Alongside the reports of former clay workers as battle casualties, weekly reports of Tribunal appeals for clay workers and those trades linked to clay – bargemen, steam wagon drivers, brickyard workers and pottery workers, would continue to feature in the local papers until the war’s end.

With the return to unrestricted submarine warfare by the Germans in January 1917, most ship owners were unwilling to undertake the transport of clay from Teignmouth, which affected continental customers badly.  In May 1917 it was reported that four ships coming to Teignmouth for clay had been torpedoed. This was followed by the sinking of the 271-ton Teignmouth-owned, ‘Cuba’, a British barquentine, en-route to France with clay and, a few days later, by a report that one or two German submarines were waiting for a vessel that had just finished loading with clay. Many shipments, especially to the USA, were switched to deep sea ports where convoy protection could be offered. By mid-July the Teignmouth Harbour Commissioners were reporting that in two weeks only one vessel had left loaded with clay and by September five of WBB cargos had been lost to submarines. The transport difficulties would continue into 1918 as it became increasingly difficult to obtain rail wagons – 2,000 were sent to France in January. By now sea freights to some continental customers had increased to 90/- from 14/- per ton pre-war. In 1918 the Teignmouth Harbour Commissioners reported that between the 18th July and 5th September there were no arrivals or sailings at the port. However, as the tide of the war turned, by October six cargos of clay had been loaded and sailed.

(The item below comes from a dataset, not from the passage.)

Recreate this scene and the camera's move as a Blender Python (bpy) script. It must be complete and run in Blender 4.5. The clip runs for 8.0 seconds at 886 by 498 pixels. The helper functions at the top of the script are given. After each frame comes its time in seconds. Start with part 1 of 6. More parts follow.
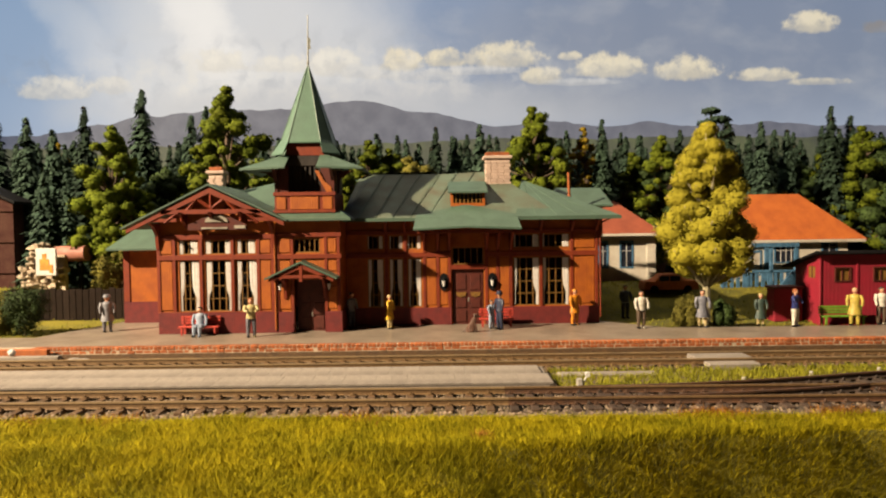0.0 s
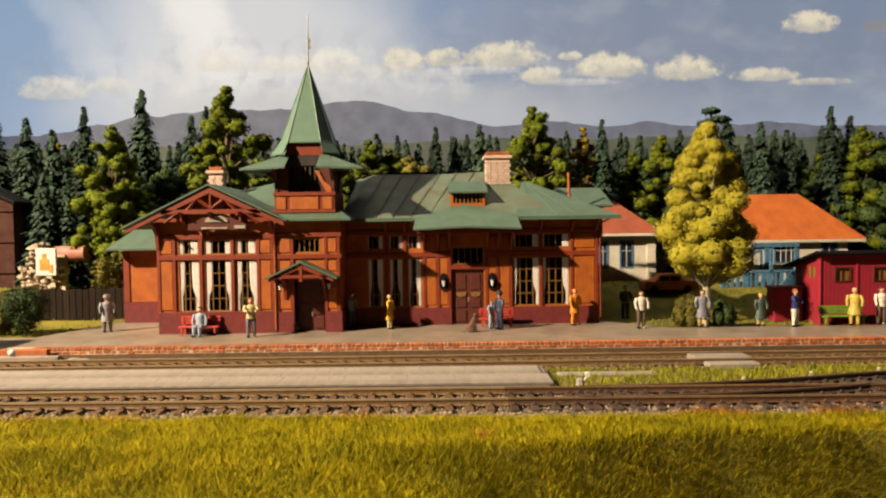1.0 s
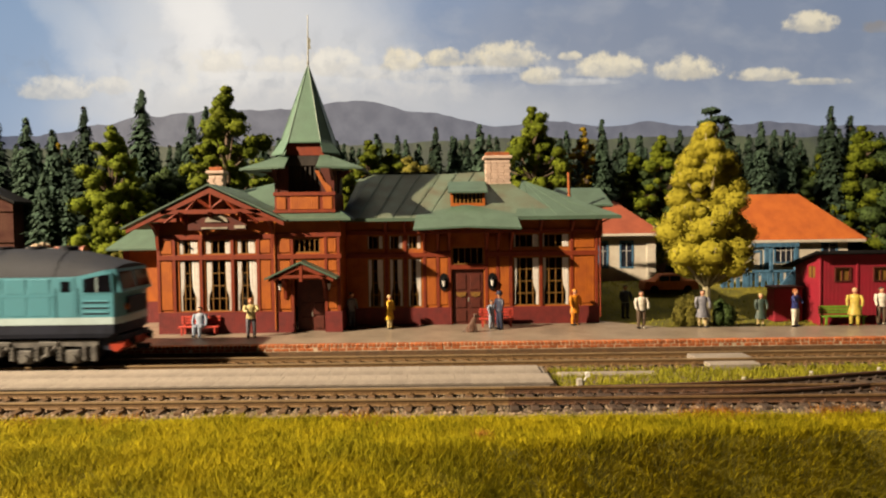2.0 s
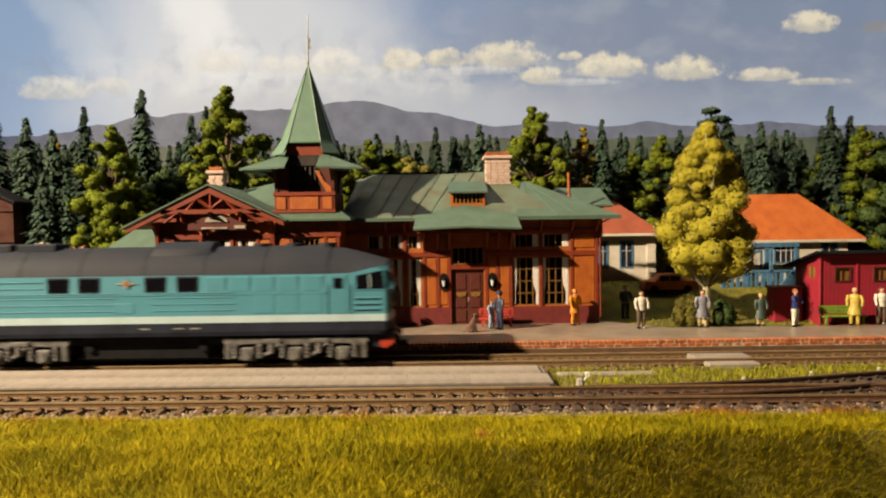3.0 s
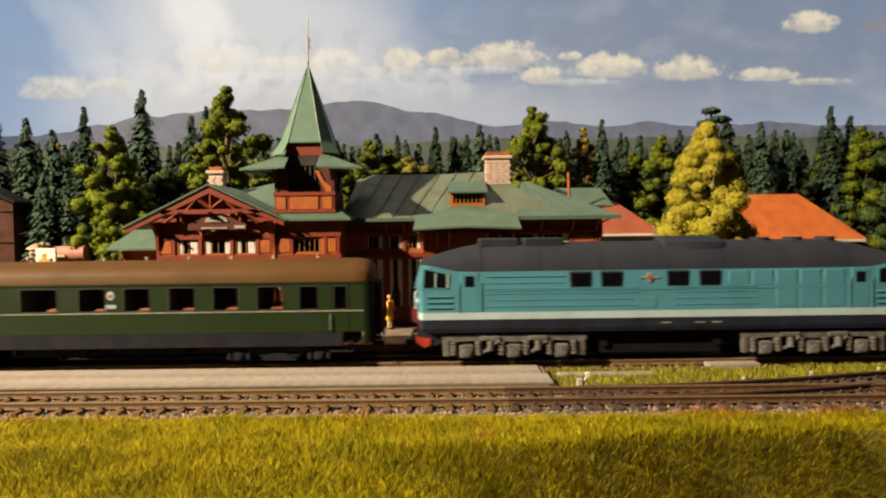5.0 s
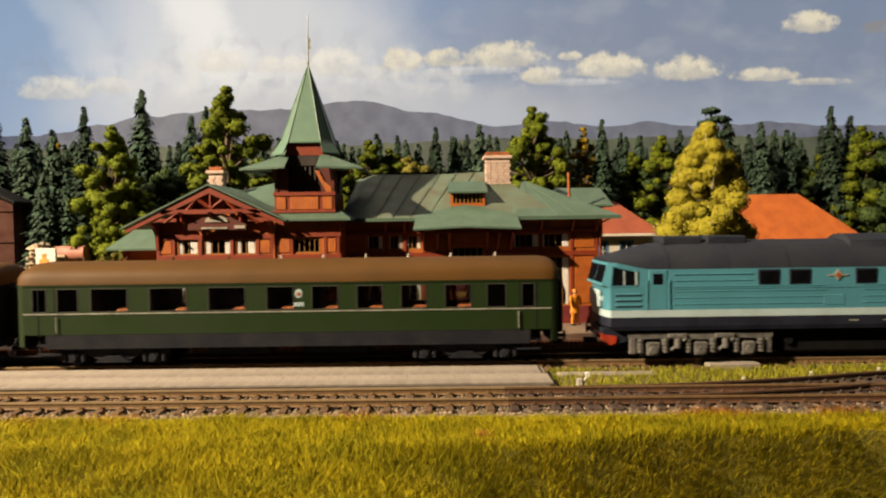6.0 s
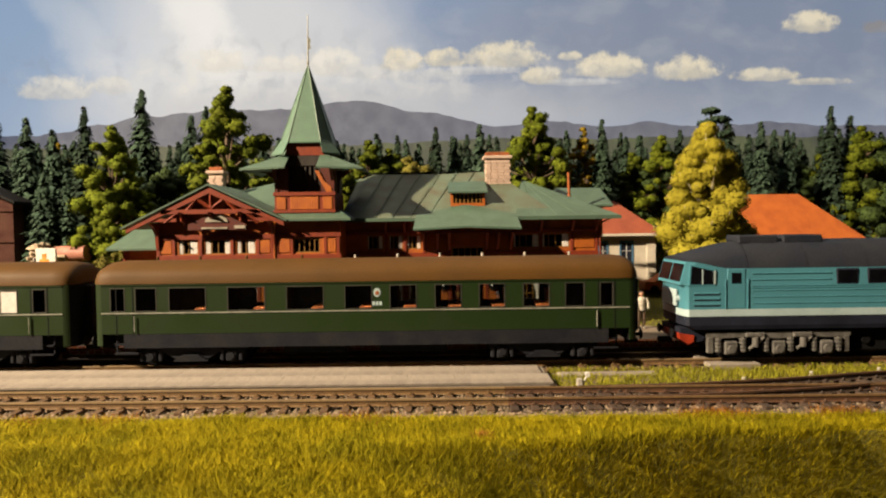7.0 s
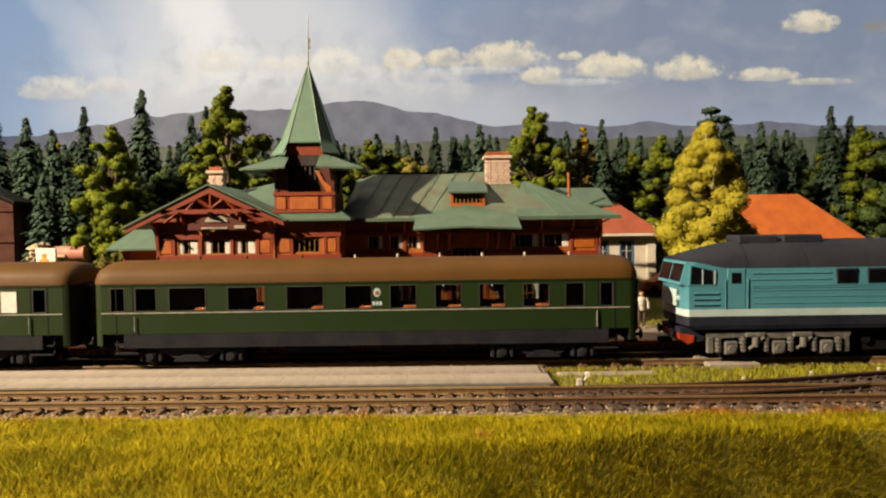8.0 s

As the war progressed, increasing food prices led to regular union demands for payment of war bonuses. The clay companies mostly accepted these, fearing strikes and the loss of their remaining workforce to higher paid jobs in munitions. With many customers unable to secure the supplies of ball clay they needed, the clay companies were able to pass on cost increases to their customers who were themselves raising prices; by November 1917 the Staffordshire potteries had doubled their prices. Despite the loss of tonnage, WBB profits did not fall below 25% of pre-war levels, due to the commensurate reduction in the workforce and to the price of typical clay increasing from 16/- per ton in 1914 to 29/- by the end of the war.

In conclusion, ball clay production contracted from the beginning of the war as a result of the loss of manpower and the interruption of shipping, and contracted further for these reasons as the war progressed. However, because of the sustained demand for clay in the manufacture of ceramics the companies were generally able to sell all their production and pass on inflated labour and transport costs to their customers. Consequently, they pulled through the war, albeit with greatly reduced profits. For the workforce and their families, the impact was more personal – especially for those whose fate was reported in the local newspapers.